Adversarial Math Word Problem Generation

Roy Xie,Chengxuan Huang,Junlin Wang,Bhuwan Dhingra
2024-06-16
Abstract:Large language models (LLMs) have significantly transformed the educational landscape. As current plagiarism detection tools struggle to keep pace with LLMs' rapid advancements, the educational community faces the challenge of assessing students' true problem-solving abilities in the presence of LLMs. In this work, we explore a new paradigm for ensuring fair evaluation -- generating adversarial examples which preserve the structure and difficulty of the original questions aimed for assessment, but are unsolvable by LLMs. Focusing on the domain of math word problems, we leverage abstract syntax trees to structurally generate adversarial examples that cause LLMs to produce incorrect answers by simply editing the numeric values in the problems. We conduct experiments on various open- and closed-source LLMs, quantitatively and qualitatively demonstrating that our method significantly degrades their math problem-solving ability. We identify shared vulnerabilities among LLMs and propose a cost-effective approach to attack high-cost models. Additionally, we conduct automatic analysis to investigate the cause of failure, providing further insights into the limitations of LLMs.
Computation and Language,Artificial Intelligence
What problem does this paper attempt to address?
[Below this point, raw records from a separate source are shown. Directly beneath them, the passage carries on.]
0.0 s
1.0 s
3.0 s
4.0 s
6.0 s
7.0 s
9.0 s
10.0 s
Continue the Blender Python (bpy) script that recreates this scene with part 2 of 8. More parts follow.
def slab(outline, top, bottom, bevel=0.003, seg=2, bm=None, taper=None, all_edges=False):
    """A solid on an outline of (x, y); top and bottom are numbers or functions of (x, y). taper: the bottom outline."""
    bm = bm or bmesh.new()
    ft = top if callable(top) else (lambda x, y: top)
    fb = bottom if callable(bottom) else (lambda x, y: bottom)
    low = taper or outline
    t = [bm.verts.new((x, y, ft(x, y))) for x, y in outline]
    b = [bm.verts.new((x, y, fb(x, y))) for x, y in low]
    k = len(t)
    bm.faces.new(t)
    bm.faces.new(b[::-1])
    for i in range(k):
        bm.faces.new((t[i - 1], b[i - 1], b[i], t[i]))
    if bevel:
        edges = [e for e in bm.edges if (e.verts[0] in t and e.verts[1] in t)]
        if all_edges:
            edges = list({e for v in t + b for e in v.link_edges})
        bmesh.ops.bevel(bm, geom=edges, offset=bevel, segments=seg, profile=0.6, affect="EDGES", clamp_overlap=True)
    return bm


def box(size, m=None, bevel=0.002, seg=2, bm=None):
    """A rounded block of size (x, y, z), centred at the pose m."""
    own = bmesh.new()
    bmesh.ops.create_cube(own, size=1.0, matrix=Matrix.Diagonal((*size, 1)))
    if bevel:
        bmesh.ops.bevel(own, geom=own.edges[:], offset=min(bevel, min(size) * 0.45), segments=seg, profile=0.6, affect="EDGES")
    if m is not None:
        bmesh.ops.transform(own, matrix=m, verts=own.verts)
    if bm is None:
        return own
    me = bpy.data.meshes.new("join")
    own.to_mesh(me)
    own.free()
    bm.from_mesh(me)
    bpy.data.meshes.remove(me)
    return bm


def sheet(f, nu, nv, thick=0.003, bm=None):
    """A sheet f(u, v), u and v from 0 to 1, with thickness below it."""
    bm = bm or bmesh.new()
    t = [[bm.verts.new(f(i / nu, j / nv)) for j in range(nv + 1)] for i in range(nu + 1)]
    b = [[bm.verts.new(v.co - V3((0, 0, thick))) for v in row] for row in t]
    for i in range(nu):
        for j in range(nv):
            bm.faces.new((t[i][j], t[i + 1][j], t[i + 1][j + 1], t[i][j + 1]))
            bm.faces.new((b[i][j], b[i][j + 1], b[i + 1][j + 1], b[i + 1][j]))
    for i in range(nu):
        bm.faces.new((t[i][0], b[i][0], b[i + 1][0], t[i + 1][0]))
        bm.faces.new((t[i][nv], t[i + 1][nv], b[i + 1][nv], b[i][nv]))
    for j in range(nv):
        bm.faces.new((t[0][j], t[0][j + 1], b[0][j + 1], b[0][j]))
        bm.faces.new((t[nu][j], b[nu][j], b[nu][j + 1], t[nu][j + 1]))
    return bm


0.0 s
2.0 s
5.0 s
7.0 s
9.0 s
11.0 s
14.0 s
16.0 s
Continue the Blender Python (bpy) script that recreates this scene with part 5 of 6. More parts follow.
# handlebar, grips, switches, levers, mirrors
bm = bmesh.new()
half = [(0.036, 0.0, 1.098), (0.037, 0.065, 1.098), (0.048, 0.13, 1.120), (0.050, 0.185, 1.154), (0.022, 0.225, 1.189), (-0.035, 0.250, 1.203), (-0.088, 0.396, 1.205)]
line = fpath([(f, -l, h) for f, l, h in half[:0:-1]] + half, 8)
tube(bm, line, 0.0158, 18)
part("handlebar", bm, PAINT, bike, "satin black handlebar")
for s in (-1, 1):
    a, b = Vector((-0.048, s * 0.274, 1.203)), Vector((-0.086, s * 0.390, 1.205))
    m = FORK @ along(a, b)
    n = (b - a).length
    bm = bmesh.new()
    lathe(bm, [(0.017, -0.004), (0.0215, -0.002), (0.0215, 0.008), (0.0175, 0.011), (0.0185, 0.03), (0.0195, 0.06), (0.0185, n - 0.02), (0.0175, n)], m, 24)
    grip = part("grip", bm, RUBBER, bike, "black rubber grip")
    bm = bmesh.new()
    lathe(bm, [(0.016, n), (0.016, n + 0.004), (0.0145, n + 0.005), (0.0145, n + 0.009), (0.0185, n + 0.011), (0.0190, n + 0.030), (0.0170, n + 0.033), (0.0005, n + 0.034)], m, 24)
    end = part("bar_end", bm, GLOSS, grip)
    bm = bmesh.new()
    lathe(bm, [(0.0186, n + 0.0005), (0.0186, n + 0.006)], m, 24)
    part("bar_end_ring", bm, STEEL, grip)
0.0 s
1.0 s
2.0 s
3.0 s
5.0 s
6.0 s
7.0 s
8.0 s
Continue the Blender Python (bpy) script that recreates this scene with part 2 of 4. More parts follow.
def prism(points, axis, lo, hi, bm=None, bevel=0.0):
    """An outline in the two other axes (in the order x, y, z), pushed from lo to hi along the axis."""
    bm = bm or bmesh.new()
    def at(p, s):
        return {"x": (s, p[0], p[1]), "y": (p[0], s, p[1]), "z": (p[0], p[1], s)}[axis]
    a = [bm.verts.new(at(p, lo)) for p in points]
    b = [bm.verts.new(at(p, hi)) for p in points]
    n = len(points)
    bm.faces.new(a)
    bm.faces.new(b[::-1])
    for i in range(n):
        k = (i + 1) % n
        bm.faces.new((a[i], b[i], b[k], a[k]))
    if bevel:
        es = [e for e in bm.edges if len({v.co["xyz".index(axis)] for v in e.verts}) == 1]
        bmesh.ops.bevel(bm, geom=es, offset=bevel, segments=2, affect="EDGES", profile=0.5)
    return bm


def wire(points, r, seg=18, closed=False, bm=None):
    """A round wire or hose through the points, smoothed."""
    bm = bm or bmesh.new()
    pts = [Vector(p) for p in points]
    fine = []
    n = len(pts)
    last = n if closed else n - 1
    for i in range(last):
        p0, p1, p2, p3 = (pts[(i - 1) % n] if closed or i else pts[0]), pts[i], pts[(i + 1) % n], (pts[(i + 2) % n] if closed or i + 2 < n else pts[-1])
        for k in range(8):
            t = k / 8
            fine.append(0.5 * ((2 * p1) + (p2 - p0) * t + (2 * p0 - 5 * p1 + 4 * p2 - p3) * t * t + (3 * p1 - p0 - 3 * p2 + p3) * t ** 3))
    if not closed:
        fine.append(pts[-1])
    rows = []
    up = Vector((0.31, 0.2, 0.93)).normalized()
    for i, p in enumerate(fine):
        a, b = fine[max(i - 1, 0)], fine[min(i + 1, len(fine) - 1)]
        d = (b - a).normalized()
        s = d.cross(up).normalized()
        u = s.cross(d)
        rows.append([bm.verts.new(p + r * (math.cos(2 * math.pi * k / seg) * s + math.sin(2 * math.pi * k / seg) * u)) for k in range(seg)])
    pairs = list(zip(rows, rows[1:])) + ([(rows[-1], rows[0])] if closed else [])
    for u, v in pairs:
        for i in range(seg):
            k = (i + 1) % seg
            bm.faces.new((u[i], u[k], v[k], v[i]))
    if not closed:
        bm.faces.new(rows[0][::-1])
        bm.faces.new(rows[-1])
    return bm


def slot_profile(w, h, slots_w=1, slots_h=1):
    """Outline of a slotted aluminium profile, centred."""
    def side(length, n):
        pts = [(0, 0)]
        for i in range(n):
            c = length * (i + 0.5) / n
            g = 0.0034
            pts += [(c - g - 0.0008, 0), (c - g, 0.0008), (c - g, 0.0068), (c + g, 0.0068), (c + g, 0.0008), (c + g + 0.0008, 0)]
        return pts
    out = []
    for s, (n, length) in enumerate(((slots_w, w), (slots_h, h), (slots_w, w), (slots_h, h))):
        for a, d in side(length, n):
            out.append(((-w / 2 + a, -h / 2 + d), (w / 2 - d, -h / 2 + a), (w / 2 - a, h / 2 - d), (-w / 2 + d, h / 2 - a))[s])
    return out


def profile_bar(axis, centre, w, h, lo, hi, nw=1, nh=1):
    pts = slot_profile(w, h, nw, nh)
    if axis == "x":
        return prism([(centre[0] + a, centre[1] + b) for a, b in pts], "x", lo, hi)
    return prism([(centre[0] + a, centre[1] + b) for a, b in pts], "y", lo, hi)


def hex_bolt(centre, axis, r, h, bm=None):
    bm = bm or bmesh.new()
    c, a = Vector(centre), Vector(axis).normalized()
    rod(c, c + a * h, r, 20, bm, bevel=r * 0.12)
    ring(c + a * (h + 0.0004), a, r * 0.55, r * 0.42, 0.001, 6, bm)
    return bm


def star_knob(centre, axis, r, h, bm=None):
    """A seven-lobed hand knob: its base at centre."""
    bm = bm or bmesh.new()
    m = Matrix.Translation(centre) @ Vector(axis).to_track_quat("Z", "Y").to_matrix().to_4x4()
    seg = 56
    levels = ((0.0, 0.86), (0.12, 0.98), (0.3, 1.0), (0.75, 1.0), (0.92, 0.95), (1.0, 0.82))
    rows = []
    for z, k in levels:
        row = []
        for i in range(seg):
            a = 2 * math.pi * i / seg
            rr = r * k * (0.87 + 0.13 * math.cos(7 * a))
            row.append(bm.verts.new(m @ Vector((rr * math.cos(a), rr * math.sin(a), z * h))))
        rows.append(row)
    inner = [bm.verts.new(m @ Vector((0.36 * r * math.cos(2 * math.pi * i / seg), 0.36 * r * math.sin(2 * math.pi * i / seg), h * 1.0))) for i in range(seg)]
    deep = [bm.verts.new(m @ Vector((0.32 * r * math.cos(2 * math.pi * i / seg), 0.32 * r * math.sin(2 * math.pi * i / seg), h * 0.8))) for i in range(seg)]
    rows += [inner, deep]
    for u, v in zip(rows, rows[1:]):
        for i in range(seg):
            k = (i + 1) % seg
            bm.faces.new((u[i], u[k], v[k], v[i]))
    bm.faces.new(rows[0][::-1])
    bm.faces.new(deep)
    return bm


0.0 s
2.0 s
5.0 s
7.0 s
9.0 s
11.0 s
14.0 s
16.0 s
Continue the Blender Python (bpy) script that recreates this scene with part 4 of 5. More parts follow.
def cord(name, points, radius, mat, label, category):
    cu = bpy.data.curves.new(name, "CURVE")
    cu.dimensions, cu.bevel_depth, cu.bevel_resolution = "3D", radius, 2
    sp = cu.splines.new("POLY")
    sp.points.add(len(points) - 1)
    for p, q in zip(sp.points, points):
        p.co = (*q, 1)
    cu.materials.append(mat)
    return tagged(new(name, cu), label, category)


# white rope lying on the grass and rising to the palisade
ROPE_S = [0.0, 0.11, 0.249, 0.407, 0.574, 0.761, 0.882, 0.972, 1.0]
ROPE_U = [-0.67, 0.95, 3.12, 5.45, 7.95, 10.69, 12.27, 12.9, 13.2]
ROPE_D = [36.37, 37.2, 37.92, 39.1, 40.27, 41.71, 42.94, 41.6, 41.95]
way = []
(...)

The paper aims to address the fairness issue of large language models (LLMs) in educational assessment, particularly in solving Math Word Problems (MWPs). With the significant advancements in LLMs' natural language generation and problem-solving capabilities, students can use these tools to complete assignments, posing a challenge for educators to accurately assess students' actual problem-solving abilities. To tackle this issue, the paper proposes a new paradigm of ensuring fair assessment by generating adversarial examples. Specifically, the research focuses on the domain of math word problems, generating adversarial examples by modifying the numerical values in the problems. These examples retain the original problem's structure and difficulty but make it impossible for LLMs to solve them correctly. The main contributions of the paper include: 1. **Proposed Method**: Transforming MWPs into Python code and then using abstract syntax trees (AST) for structured modifications to generate adversarial examples in a controlled manner. 2. **Educational Constraints**: Defining a set of constraints to ensure that the generated problems remain logical and educationally valuable, such as maintaining the positivity or negativity of numbers, integer properties, and appropriate fraction ranges. 3. **Generation Methods**: Proposing three different generation methods (M1, M2, M3) to control the difficulty level of the generated problems. Among them, M3 is the strictest generation method, ensuring that the adversarial examples are closest to the original problems in terms of difficulty and coherence. 4. **Experimental Results**: Conducting experiments on various open-source and closed-source LLMs, the results show that even problems generated by the strictest constraint method can significantly reduce the problem-solving accuracy of LLMs. Additionally, the paper compares the effects of different generation methods and analyzes the generality and transferability of the adversarial examples. In summary, the goal of this paper is to test and reveal the limitations of large language models in solving specific types of adversarial math word problems, thereby providing a new tool for educational assessment.